Hi Lianbo,
Thank you for reviewing this.
-----Original Message-----
...
> /*
> + * Convert a calendar time into a null-terminated string like ctime(), but
> + * the result string contains the time zone string and does not ends with a
> + * linefeed ('\n'). If localtime() or strftime() fails, fail back to
return
> + * POSIX time (seconds since the Epoch) or ctime() string respectively.
> + *
> + * NOTE: The return value points to a statically allocated string which is
> + * overwritten by subsequent calls.
> + */
Although it simplifies the context in which it is called, the definition of the
static variable could not be very good, and that could leave some potential risks
as you mentioned in the code comment.
In addition, I noticed that there are not many calls to the ctime_tz().
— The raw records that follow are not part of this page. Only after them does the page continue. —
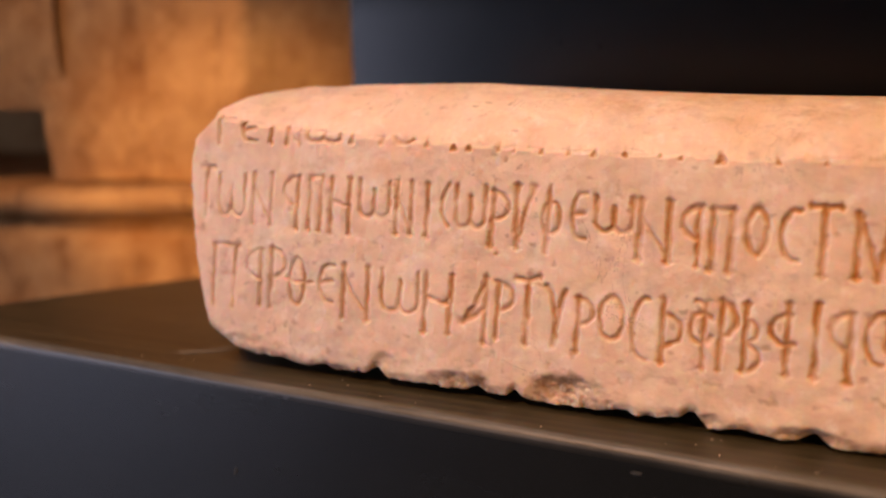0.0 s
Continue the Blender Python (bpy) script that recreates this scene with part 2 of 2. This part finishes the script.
def display_shelf():
    top_z = 0.80
    ob = new("display_plinth")
    ob.location = (0.6, 0.15, 0)
    tagged(ob, "low dark coated steel display plinth with a thin shelf top", "plinth")
    shift = Matrix.Translation((-0.6, -0.15, 0))
    # one sheet folded over the front edge: place behind the front line, height, painted highlight
    fold = 0.0052
    profile = [(0.36, top_z, 0.0), (0.05, top_z, 0.0), (fold * 1.6, top_z, 0.0), (fold, top_z, 0.25)]
    profile += [(fold - fold * math.sin(a), top_z - fold + fold * math.cos(a), 1.0) for a in [radians(k * 15) for k in range(1, 6)]]
    profile += [(0.0, top_z - fold, 0.35), (0.0, top_z - fold * 1.7, 0.0), (0.0, 0.4, 0.0), (0.0, 0.0, 0.0)]
    bm = bmesh.new()
    steps = [k / 24 for k in range(25)]
    rows = []
    for back, z, _ in profile:
        left = -0.336 + 0.23 * back / 0.36
        xs = [left + (1.8 - left) * k for k in steps]
        rows.append([bm.verts.new((x, shelf_front(x) * (1 - back / 0.36) + back - 0.0006, z)) for x in xs])
    for upper_row, lower_row in zip(rows, rows[1:]):
        for k in range(24):
            bm.faces.new((upper_row[k], lower_row[k], lower_row[k + 1], upper_row[k + 1]))
    bm.transform(shift)
    cover = part("folded_cover", bm, SHEET, ob, "satin dark steel sheet folded over the front, painted highlight along the bend")
    layer = cover.data.attributes.new("fold", "FLOAT", "POINT")
    layer.data.foreach_set("value", [wear for _, _, wear in profile for _k in steps])
    layer = cover.data.attributes.new("handled_sheen", "FLOAT", "POINT")
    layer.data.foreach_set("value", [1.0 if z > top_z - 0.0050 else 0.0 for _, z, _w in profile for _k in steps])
    smooth_by_angle(cover, 50)
    body = prism([(-0.331, shelf_front(-0.33) + 0.0025), (1.79, shelf_front(1.79) + 0.0025), (1.79, 0.355), (-0.101, 0.355)], 0.0, top_z - 0.004)
    body.transform(shift)
    part("body", body, PANEL, ob)
    return ob


def raised_shelf():
    ob = new("raised_shelf")
    ob.location = (0.8, 0.4, 0.8)
    tagged(ob, "dark steel raised shelf on a recessed riser panel behind the stone", "shelf")
    shift = Matrix.Translation((-0.8, -0.4, -0.8))
    edge = lambda x: 0.170 - 0.07 * x
    plate = prism([(-0.282, edge(-0.282)), (1.8, edge(1.8)), (1.8, 0.75), (0.2, 0.56), (-0.282, 0.36)], 1.072, 1.15, 0.003)
    plate.transform(shift)
    p = part("shelf_plate", plate, LIP, ob, "dark grey steel plate with a square front lip")
    smooth_by_angle(p, 50)
    riser = prism([(-0.102, 0.363), (1.8, 0.363), (1.8, 0.375), (-0.102, 0.375)], 0.0, 1.072, 0.0015)
    riser.transform(shift)
    part("riser_panel", riser, STEEL, ob)
    return ob


display_shelf()
raised_shelf()


# ---- the inscribed stone ----
def arc(cx, cy, rx, ry, a0, a1, n=14):
    return [(cx + rx * math.cos(radians(a0 + (a1 - a0) * k / n)), cy + ry * math.sin(radians(a0 + (a1 - a0) * k / n))) for k in range(n + 1)]


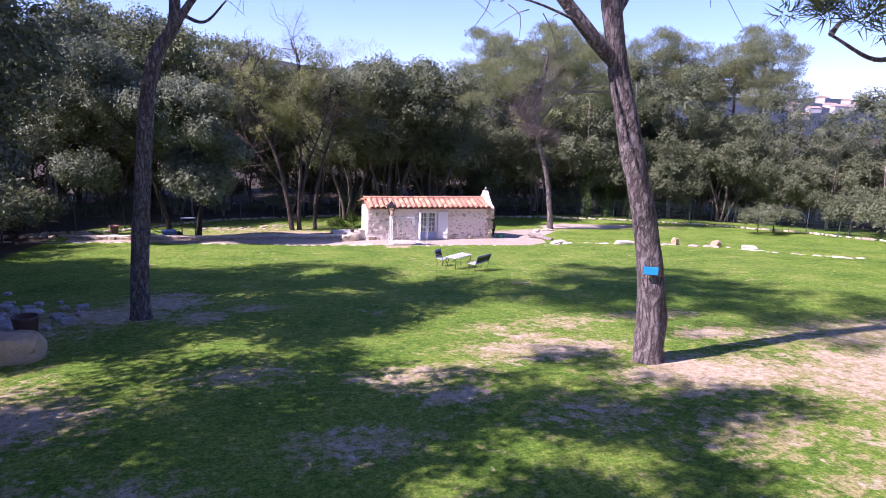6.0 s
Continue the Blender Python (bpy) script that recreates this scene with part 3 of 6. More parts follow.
def pine(name, at, stem, r0, r1, branches, tufts, seed, label, needle=0.16, per=700, dead=(), tuft_size=0.7, seg=14, dry=(), needles=None):
    """A stone pine: a furrowed, bent trunk, few limbs, flat tufts of needles. Places are relative to its foot."""
    rng = np.random.default_rng(seed)
    ob = thing(name, pose(*at), label, "pine tree")
    bm = bmesh.new()
    ps = curve_pts(stem, 8)
    flare = [1 + 0.35 * math.exp(-i * 1.2) for i in range(len(ps))]
    tube(bm, ps, [(r0 + (r1 - r0) * (i / (len(ps) - 1)) ** 0.9) * flare[i] for i in range(len(ps))], seg, 0.22, seed)
    part("trunk", bm, BARK_PINE, ob, smooth=True)
    for pts, a, b in branches:
        q = curve_pts(pts, 6)
        bm = bmesh.new()
        tube(bm, q, [a + (b - a) * i / (len(q) - 1) for i in range(len(q))], 8, 0.2, seed)
        part("limb", bm, BARK_PINE, ob, smooth=True)
    for p, q in dead:
        bm = bmesh.new()
        limb(bm, rng, p, q, 0.03, 0.006, 0.12, 4)
        for k in range(7):
            s = Vector(p).lerp(Vector(q), rng.uniform(0.3, 0.95))
            e = s + Vector(rng.normal(size=3) * 0.55 + np.array([0, 0, -0.1]))
            limb(bm, rng, s, e, 0.012, 0.004, 0.1, 3, 2)
        part("dead_branch", bm, BARK_PINE, ob, smooth=True)
    for c, r in tufts:
        src = min([p for p in ps] + [Vector(q) for b in branches for q in b[0]], key=lambda s: (s - Vector(c)).length)
        bm = bmesh.new()
        limb(bm, rng, src, c, 0.05, 0.012, 0.12, 5)
        part("branch", bm, BARK_PINE, ob, smooth=True)
    if tufts:
        cc, rr = [], []
        for c, r in tufts:
            n = 9
            o = rng.normal(size=(n, 3)) * r * np.array([0.55, 0.55, 0.25])
            cc.append(np.array(c) + o), rr.append(np.full(n, r * 0.42 * tuft_size / 0.7))
        part("crown", quads_mesh("crown", needle_quads(rng, np.concatenate(cc), np.concatenate(rr), int((3.2 if needle < 0.2 else 1.7) * per) * len(tufts), needle * 1.35, 0.066 if needles else 0.046), needles or NEEDLE), None, ob)
    return ob


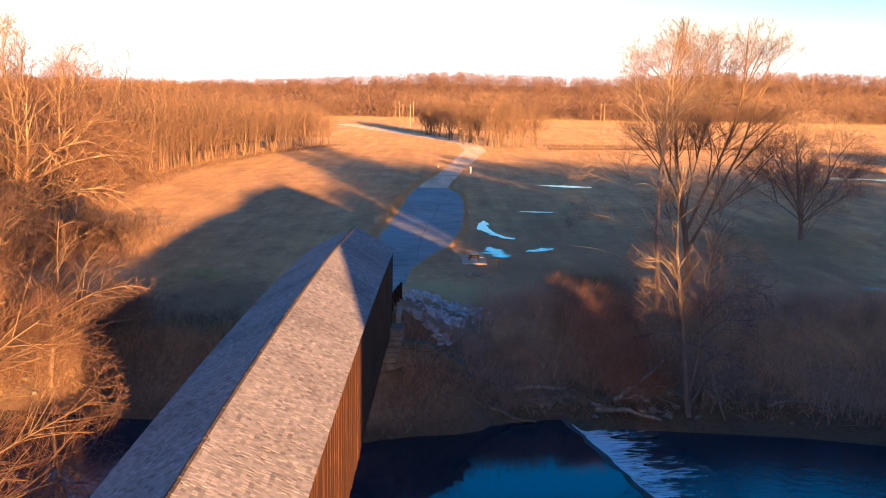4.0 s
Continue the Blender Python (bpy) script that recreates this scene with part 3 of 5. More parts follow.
woods = []
for k in range(8):
    rr = np.random.RandomState(100 + k)
    bow = rr.normal(0, 0.8, 4)
    stems = [[(0, 0, 0), (0.4 * bow[0], 0.4 * bow[1], 2.6), (bow[0], bow[1], 7.4), (bow[2] * 1.6, bow[3] * 1.6, 12.8)]]
    turn = rr.uniform(0, 6.28)
    for q in range(7 + k % 3):
        a_ = turn + q * 2.4 + rr.uniform(-0.4, 0.4)
        cx, cy, z0, out = math.cos(a_), math.sin(a_), rr.uniform(0.2, 4.6), rr.uniform(2.6, 5.4)
        up = rr.uniform(5.2, 12.4)
        stems.append([(0, 0, z0), (0.45 * out * cx, 0.45 * out * cy, z0 + 0.38 * (up - z0)), (0.85 * out * cx, 0.85 * out * cy, z0 + 0.75 * (up - z0)), (out * 1.1 * cx, out * 1.1 * cy, up)])
    wide = rr.uniform(4.6, 6.2)
    woods.append(grow_tree("woods_tree", 300 + k, stems, [(0, 0, 8.8, wide, wide, 5.4), (0, 0, 4.9, wide * 0.95, wide * 0.95, 3.2)],
                           0.17, (0.72, 0.72, 0.82), (4.2, 2.1, 1.2), 0.06, 0.05, 0.0128, 1.3, 1.0, False))

EDGE = [(-37, 64), (-36, 84), (-43, 117), (-50, 168), (-49, 211), (-41, 265), (-27, 308)]


def edge_x(y):
    return float(np.interp(y, [p[1] for p in EDGE], [p[0] for p in EDGE]))


def woods_tree(x, y, size, tall, k, label, group, twig=None):
    me = woods[k % len(woods)]
    tree_thing(me, (x, y, h1(x, y) - 0.1), (k * 77) % 360, (size, tall), label, M_BARK if k % 4 else M_BARK_DARK, twig or M_TWIG, group)


rng = np.random.RandomState(5)
count = 0
y = 62.0
while y < 308:
    for row in range(2):
        x = edge_x(y) - row * (5.0 + 1.5 * row) - rng.uniform(0, 4)
        yy = y + rng.uniform(-3.2, 3.2)
        fall = np.interp(yy, [60, 200, 270, 308], [1.12, 1.05, 0.98, 0.78])
        high = np.interp(yy, [60, 140, 185, 240, 308], [1.66, 1.66, 1.5, 1.27, 1.0])
        woods_tree(x, yy, fall * rng.uniform(0.9, 1.2), high * rng.uniform(0.84, 1.1), count, "tall bare orange-lit tree at the edge of the woods", "trees of the wood beside the meadow")
        count += 1
    y += np.interp(y, [60, 150, 308], [6.4, 6.2, 5.2]) * rng.uniform(0.85, 1.15)
for k in range(22):                                    # the wood goes back along its far end
    yy = rng.uniform(310, 520)
    woods_tree(np.interp(yy, [308, 400, 520], [-32, -42, -44]) - rng.uniform(0, 45), yy, rng.uniform(0.8, 1.1), rng.uniform(0.75, 0.95), k + 3, "bare tree at the far end of the wood", "trees of the wood beside the meadow")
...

Could it
be better like this?
int ctime_tz(time_t *timep, char *buf, int size)
...
ret = ctime_tz(&time_now, buffer, sizeof(buffer));
...
Yeah it might be safer, but I would not like to have an additional buffer only
for this functionality and there is no cases that the allocated buffer is reused
in the current crash source. That behavior and interface are same as the original
ctime() (please see the manpage of ctime), so we can just replace it with the
ctime_tz() and it will be convenient for developers who are used to ctime().
I took the convenience rather than the safety here. Is it unacceptable?
Thanks,
Kazu
Thanks.
Lianbo
> +char *
> +ctime_tz(time_t *timep)
> +{
> + static char buf[64];
> + struct tm *tm;
> + size_t size;
> +
> + if (!timep)
> + return NULL;
> +
> + tm = localtime(timep);
> + if (!tm) {
> + snprintf(buf, sizeof(buf), "%ld", *timep);
> + return buf;
> + }
> +
> + size = strftime(buf, sizeof(buf), "%a %b %e %T %Z %Y", tm);
> + if (!size)
> + return strip_linefeeds(ctime(timep));
> +
> + return buf;
> +}
> +
> +/*
> * Stall for a number of microseconds.